OK, maybe you're right, I'm stretching things a bit to include this Moroccan chicken recipe on a French food site. However, it is so yummy and unexpected, that I just had to share it with you. If you're thinking of
trying a tagine recipe, this Moroccan stew is a great one to begin with.
A tagine is a heavy, earthenware cooking vessel with a round base and conical lid. It is slow to heat and slow to cool down. It's shape and material lends itself to moist, succulent dishes. Tagine also refers to
the dishes that are cooked in this vessel.
The tagine is a very old method of cooking. Modern takes on the tagine inlcude an electric one. I can't imagine that an electric tagine could give you the results that a true earthenware one does. Also, cooking
with a real tagine is a pleasure. Something about the simplicity and heaviness of its material is ever so appealing.
These tips are intended for use with a traditional high-quality, earthenware tagine. You should, of course, follow any instructions that come with your particular tagine. Be aware that many low-cost tagines are sold only as serving dishes.

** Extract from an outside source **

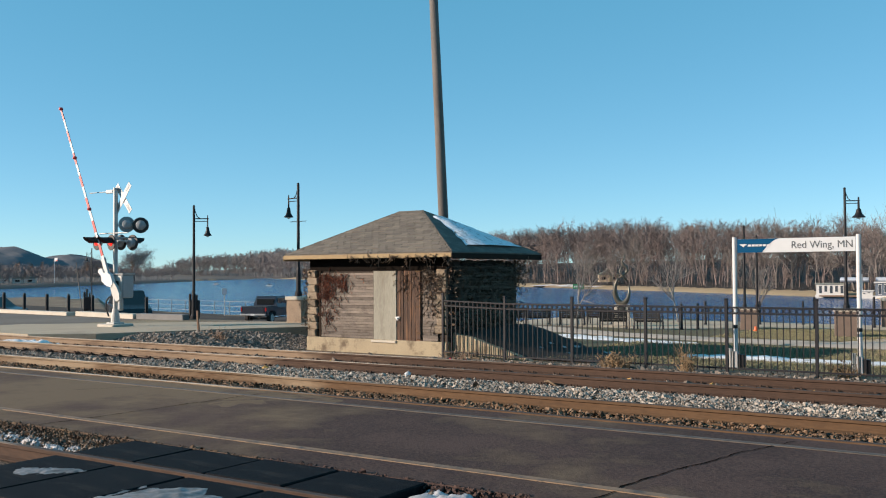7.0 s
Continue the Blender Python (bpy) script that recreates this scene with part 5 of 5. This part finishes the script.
def far_house(x, y, z, turn, k, wall, label):
    h = thing("cottage", pose(x, y, z, 0, 0, turn) @ Matrix.Diagonal((k, 1, 1, 1)), label, "house")
    part("wall", box_bm(-3.5, 3.5, -2.5, 2.5, 0, 2.6), wall, h)
    r = bmesh.new()
    extrude_poly(r, [(-4, 2.6), (4, 2.6), (0, 4.6)], -2.9, 2.9)
    bmesh.ops.recalc_face_normals(r, faces=r.faces)
    part("roof", r, M_BOAT_GREEN, h)
    for q in (-1.9, 1.9):
        part("window", box_bm(q - 0.7, q + 0.7, -2.56, -2.48, 0.9, 1.9), M_GLASS_DARK, h)


far_house(-141.0, far_edge(-141.0) + 18, -2.2, 30, 1.0, M_TAN, "small pale cottage among the trees across the river")
far_house(-462, 290, -2.9, 50, 1.6, M_BOAT, "long white building on the distant spit")
far_house(-500, 300, -2.9, 60, 1.2, M_BOAT, "white building among the distant trees")
snow_lumps("snow_patch", [(-176, far_edge(-176) + 9), (-140, far_edge(-140) + 10), (-142, far_edge(-142) + 16), (-178, far_edge(-178) + 15)], 51, "strip of snow on the opposite shore", -3.66, 0.5)
# ---- street side: walls, railing, vehicles ----
def low_wall(a, b, h, w, material, label):
    a, b = Vector((*a, 0)), Vector((*b, 0))
    ln = (b - a).length
    o = link("low_wall", box_bm(0, ln, -w / 2, w / 2, -0.4, h, 0.02), material)
    d = b - a
    o.matrix_basis = pose(a.x, a.y, 0.0, 0, 0, math.degrees(math.atan2(d.y, d.x)))
    tagged(o, label, "low wall")


low_wall((-58, 27.0), (-36.0, 24.75), 0.11, 0.4, M_CONCRETE_PALE, "long pale concrete kerb wall by the street")
low_wall((-35.6, 24.9), (-30.9, 24.2), 0.15, 0.4, M_CONCRETE_PALE, "short pale concrete wall behind the signal")
low_wall((-30.85, 24.25), (-28.3, 24.4), 0.17, 0.35, M_SHADED_WALL, "concrete ramp wall beside the lamp, its shade painted grey")


def railing():
    g = thing("railing", pose(0, 0, 0), "blue-grey metal railing along the levee edge", "railing")
    post = tube_bm((0, 0, -0.2), (0, 0, 1.08), 0.04, 0.04, 6)
    pm = bpy.data.meshes.new("post")
    post.to_mesh(pm)
    post.free()
    pm.materials.append(M_RAILING)
    xs = list(np.arange(-79, -29, 2.2))
    pts = [(x, near_edge(x) - 0.6, ground_z(x, near_edge(x) - 0.8)) for x in xs]
    for p in pts:
        share("post", pm, g, pose(*p))
    for h in (0.25, 0.66, 1.06):
        b = bmesh.new()
        sweep(b, [(x, y, z + h) for x, y, z in pts], 0.028, 5)
        part("rail", b, M_RAILING, g)


railing()


def wheel(parent, x, y, r=0.39, w=0.27):
    wh = bmesh.new()
    lathe(wh, [(r - 0.05, -w / 2), (r, -w / 2 + 0.04), (r, w / 2 - 0.04), (r - 0.05, w / 2)], 20, pose(x, y, r, 0, 90, 0))
    t = part("wheel", wh, M_TYRE, parent, "black tyre")
    rim = bmesh.new()
    lathe(rim, [(r * 0.62, -w / 2 - 0.005), (r * 0.62, w / 2 + 0.005)], 16, pose(x, y, r, 0, 90, 0))
    part("rim", rim, M_ALU, t, "silver rim")


def side_shell(bm, outline, half, inset, tuck_above):
    """Body drawn across from a side outline (y along, z up), its upper points drawn in."""
    l, r = [], []
    for y, z in outline:
        k = half - (inset if z > tuck_above else 0)
        l.append(bm.verts.new((-k, y, z)))
        r.append(bm.verts.new((k, y, z)))
    n = len(outline)
    bm.faces.new(l)
    bm.faces.new(r[::-1])
    for i in range(n):
        bm.faces.new((l[i], r[i], r[(i + 1) % n], l[(i + 1) % n]))
    bmesh.ops.recalc_face_normals(bm, faces=bm.faces)
    return bm


def pickup(at, turn):
    t = thing("pickup_truck", pose(*at, 0, 0, turn) @ Matrix.Diagonal((0.93, 0.93, 0.93, 1)), "dark blue-grey crew cab pickup truck parked by the river", "pickup truck")
    body = bmesh.new()
    out = [(-2.9, 0.66), (-2.9, 1.22), (-0.98, 1.25), (-0.95, 1.15), (2.75, 1.12), (2.92, 0.95), (2.92, 0.5), (2.3, 0.52), (2.24, 0.78), (2.0, 0.93), (1.5, 0.93), (1.26, 0.78), (1.2, 0.52), (-1.37, 0.52), (-1.43, 0.78), (-1.67, 0.93), (-2.17, 0.93), (-2.41, 0.78), (-2.47, 0.6)]
    side_shell(body, out, 0.99, 0.0, 9)
    bmesh.ops.bevel(body, geom=[e for e in body.edges if abs(e.verts[0].co.x - e.verts[1].co.x) < 0.01], offset=0.05, segments=2, affect="EDGES")
    part("body", body, M_TRUCK, t)
    cab = bmesh.new()
    side_shell(cab, [(-1.0, 1.15), (-0.86, 1.82), (-0.7, 1.94), (0.65, 1.94), (0.85, 1.88), (1.65, 1.12)], 0.95, 0.19, 1.5)
    c = part("cab", cab, M_TRUCK, t)
    part("rear_window", box_bm(-0.66, 0.66, -0.99, -0.93, 1.32, 1.74, 0.02), M_GLASS_DARK, c)
    for sx in (-1, 1):
        for y0, y1 in ((-0.75, 0.1), (0.2, 1.0)):
            w = bmesh.new()
            side_shell(w, [(y0, 1.28), (y0 + 0.04, 1.76), (min(y1, 0.72), 1.76), (y1, 1.28)], 0.02, 0.0, 9)
            o = part("side_window", w, M_GLASS_DARK, c)
            o.matrix_basis = pose(sx * 0.855, 0, 0.03, 0, -sx * 12 * 0.0, 0)
            o.location.x = sx * 0.862
        m = part("door_mirror", box_bm(sx * 1.0 - 0.09, sx * 1.0 + 0.09, 0.95, 1.06, 1.22, 1.42, 0.03), M_BLACK, t)
        part("tail_light", box_bm(sx * 0.93 - 0.05, sx * 0.93 + 0.05, -2.925, -2.86, 0.92, 1.18, 0.01), M_TAIL, t, "red tail light")
    # open bed
    part("bed_cover", box_bm(-0.86, 0.86, -2.78, -1.06, 1.235, 1.262), M_BLACK, t, "dark bed cover")
    part("tailgate", box_bm(-0.80, 0.80, -2.935, -2.88, 0.72, 1.2, 0.02), M_TRUCK, t)
    part("bumper", box_bm(-0.96, 0.96, -3.06, -2.86, 0.62, 0.75, 0.03), M_GREY, t, "chrome rear bumper")
    part("plate", box_bm(-0.15, 0.15, -3.07, -3.055, 0.63, 0.75), M_PANEL, t)
    part("wheel_hub_axle", box_bm(-0.8, 0.8, -2.0, -1.85, 0.3, 0.45), M_BLACK, t)
    for x in (-0.84, 0.84):
        for y in (-1.92, 1.75):
            wheel(t, x, y, 0.42, 0.28)
    for sx in (-1, 1):
        part("bed_rail", box_bm(sx * 0.93 - 0.05, sx * 0.93 + 0.05, -2.85, -1.02, 1.215, 1.265, 0.012), M_BLACK, t, "black bed rail cap")
        for y in (-0.35, 0.62):
            part("door_handle", box_bm(sx * 1.0 - 0.02, sx * 1.0 + 0.02, y - 0.1, y + 0.1, 1.0, 1.035, 0.006), M_BLACK, t)
        part("running_board", box_bm(sx * 0.95 - 0.08, sx * 0.95 + 0.08, -1.25, 1.1, 0.40, 0.45, 0.01), M_BLACK, t)
    return t


pickup((-46.2, 47.2, ground_z(-46.5, 47) + 0.045), 20)


def dark_car(at, turn, label):
    t = thing("car", pose(*at, 0, 0, turn), label, "car", group="parked cars")
    body = bmesh.new()
    side_shell(body, [(-2.25, 0.4), (-2.3, 1.0), (-1.6, 1.05), (1.1, 1.02), (2.1, 0.85), (2.25, 0.6), (2.2, 0.35), (-2.1, 0.32)], 0.9, 0.0, 9)
    bmesh.ops.bevel(body, geom=[e for e in body.edges if abs(e.verts[0].co.x - e.verts[1].co.x) < 0.01], offset=0.06, segments=2, affect="EDGES")
    part("body", body, M_CAR, t)
    cab = bmesh.new()
    side_shell(cab, [(-2.15, 1.0), (-1.85, 1.6), (-1.5, 1.68), (0.2, 1.68), (1.15, 1.0)], 0.84, 0.13, 1.4)
    c = part("cabin", cab, M_GLASS_DARK, t)
    part("roof", box_bm(-0.68, 0.68, -1.7, 0.2, 1.66, 1.72, 0.02), M_CAR, t)
    for x in (-0.8, 0.8):
        for y in (-1.35, 1.4):
            wheel(t, x, y, 0.34, 0.22)
        part("tail_light", box_bm(x - 0.12, x + 0.08, -2.33, -2.26, 0.8, 0.98, 0.01), M_TAIL, t)


dark_car((-40.9, 31.5, ground_z(-40.9, 31.5) + 0.05), 238, "dark parked car beyond the low wall")
dark_car((-66.5, 39.5, ground_z(-66.5, 39.5) + 0.05), -72, "dark parked car at the edge of the lot")


def cabinet_by_lamp(at, k, label):
    c = thing("utility_cabinet", pose(*at, 0, 0, 40) @ Matrix.Diagonal((k, k, k, 1)), label, "utility cabinet")
    part("case", box_bm(-0.17, 0.17, -0.14, 0.14, 0.1, 0.72, 0.03), M_IRON, c)
    for x, h in ((-0.16, 0.95), (-0.05, 1.1), (0.08, 0.9), (0.16, 0.7)):
        part("pipe", tube_bm((x, 0.02, 0), (x, 0.02, h), 0.05), M_IRON, c)


cabinet_by_lamp((-28.37, 24.85, 0), 1.0, "dark metal cabinet with upright pipes behind the lamp")
cabinet_by_lamp((-74.6, 53.0, ground_z(-74.6, 53.0)), 1.9, "tall dark metal cabinet at the foot of a lamp")


def leaning_post():
    o = link("sign_post", tube_bm((0, 0, -0.2), (0, 0, 4.6), 0.05, 0.035, 8), M_POLE)
    o.matrix_basis = pose(-74.0, 52.0, ground_z(-74.0, 52.0), 0, -11, 0)
    tagged(o, "thin dark post leaning beside the far lamp", "post")


leaning_post()
lamp_post((-74.3, 53.2, ground_z(-74.3, 53.2)), 5.75, 200, "black street lamp with bell shade by the far parking lot")


def parking_sign():
    s = thing("parking_sign", pose(-57.5, 53.5, ground_z(-57.5, 53.5), 0, 0, 40), "small pale blue sign on a post by the railing", "sign")
    part("post", tube_bm((0, 0, 0), (0, 0, 1.8), 0.035), M_ALU, s)
    part("plate", box_bm(-0.2, 0.2, -0.05, -0.035, 1.7, 2.2, 0.01), M_TARP, s)


parking_sign()


def flagpole():
    f = thing("flagpole", pose(-441, 293.5, -2.8), "distant flagpole with a small flag", "flagpole")
    part("pole", tube_bm((0, 0, 0), (0, 0, 13.2), 0.16), M_PANEL, f)
    part("flag", box_bm(0.1, 2.6, -0.05, 0.05, 11.4, 13), M_WHITE, f)
    part("flag_stripe", box_bm(1.0, 2.6, -0.08, 0.08, 11.6, 12.0), M_RED, f)


flagpole()


def small_boat(at, turn, label):
    b = thing("motorboat", pose(*at, 0, 0, turn) @ Matrix.Diagonal((0.6, 0.6, 0.6, 1)), label, "boat", group="small boats on the river")
    h = bmesh.new()
    extrude_poly(h, [(-2.4, 0.7), (-2.2, -0.2), (1.8, -0.2), (3.0, 0.9)], -0.9, 0.9)
    bmesh.ops.recalc_face_normals(h, faces=h.faces)
    part("hull", h, M_GREY, b)
    part("console", box_bm(-0.5, 0.4, -0.4, 0.4, 0.6, 1.5, 0.05), M_BLACK, b)
    return b


BOAT_A = small_boat((-399, 365, WATER_Z + 0.1), 20, "small grey motorboat out on the river")
BOAT_B = small_boat((-317, 323, WATER_Z + 0.1), 200, "small dark motorboat out on the river")
# ---- what moves ----
def motions():
    rest = (-25.93, GY - 0.28, 1.37)
    angles = [(0.0, 2.9), (2.0, 3.0), (4.7, 3.1), (5.1, 3.4), (5.4, 5.0), (5.7, 8.0), (6.0, 11.5), (6.5, 18.1), (7.0, 24.3), (7.5, 29.6), (8.0, 35.3)]
    walk(ARM, [(t, pose(*rest, 0, -a, 0)) for t, a in angles])


motions()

You can use your tagine to cook on the stove top, but you should use a special metal heat diffuser between the dish and the heat source.
A quality tagine goes in the oven - no problem.
A tagine gets very hot and is slow to cool down, so be very careful.
You'll certainly want to serve your recipe in the tagine because it makes such an unusual and attractive presentation.
You don't need a tagine to cook this Moroccan chicken recipe. You can use any heavy, covered baking dish, such
as a Dutch oven.
Tajine de poulet aux olives et citrons confits A Moroccan Chicken Recipe
Depending on your tagine, you could use it to cook the first part of this Moroccan chicken recipe. However, I use a heavy skillet and then transfer the ingredients to the tagine before putting it in the oven.
1 chicken cut up, or 6 to 8 pieces of chicken, skinned
salt and pepper
2 onions, chopped
3 tablespoons olive oil
2 cloves garlic, crushed
1 tablespoon chopped ginger
1 teaspoon cinnamon
1 teaspoon cumin
2 cups chicken stock or bouillon
1/4 cup chopped cilantro
1/4 cup chopped parsley
1 cup green or purple olives
2 preserved lemons
Season the raw chicken with a sprinkle of salt and pepper. Cook the onions in the olive oil on medium heat for 5 minutes. Sprinkle on the garlic, ginger, cinnamon and cumin. Cook, stirring, for 2 more minutes.
Pour in the stock and scrape the bottom of the pan to incorporate the onion and spices. Add the chicken and bring to a boil. Cover and let simmer on low to medium heat for 35 to 40 minutes, or until the chicken is done as you like it.
Remove the chicken from the pan and place it in the tagine. Reduce the sauce by boiling it on high heat for 5 to 10 minutes.
Cut the preserved lemon in 1/4 inch pieces, removing the seeds. Mix the cilantro, parsley, olives and lemons into the sauce and than pour it onto the chicken.
Cover the tagine with its lid and place in a hot oven (450°) for 10 minutes.
Serve over rice or couscous.
Northern African Influences in France
France has long had close ties with, and even colonized for a time part of Northern Africa. After all it is just a boat ride away across the relatively calm Mediterranean Sea. A lot of people have migrated from
Morocco, Tunisia, and Algeria to France and the reverse migration happens as well. So of course, the food in France has been influenced along the way.
Lots of French home cooks know how to whip up a couscous, a term used to refer not just to the wheat, but to the entire dish, which includes various meats and vegetables, as in the
couscous recipe here. In the French grocery store, I can easily find key ingredients for Moroccan cuisine, such as the preserved lemons used in this Moroccan chicken recipe.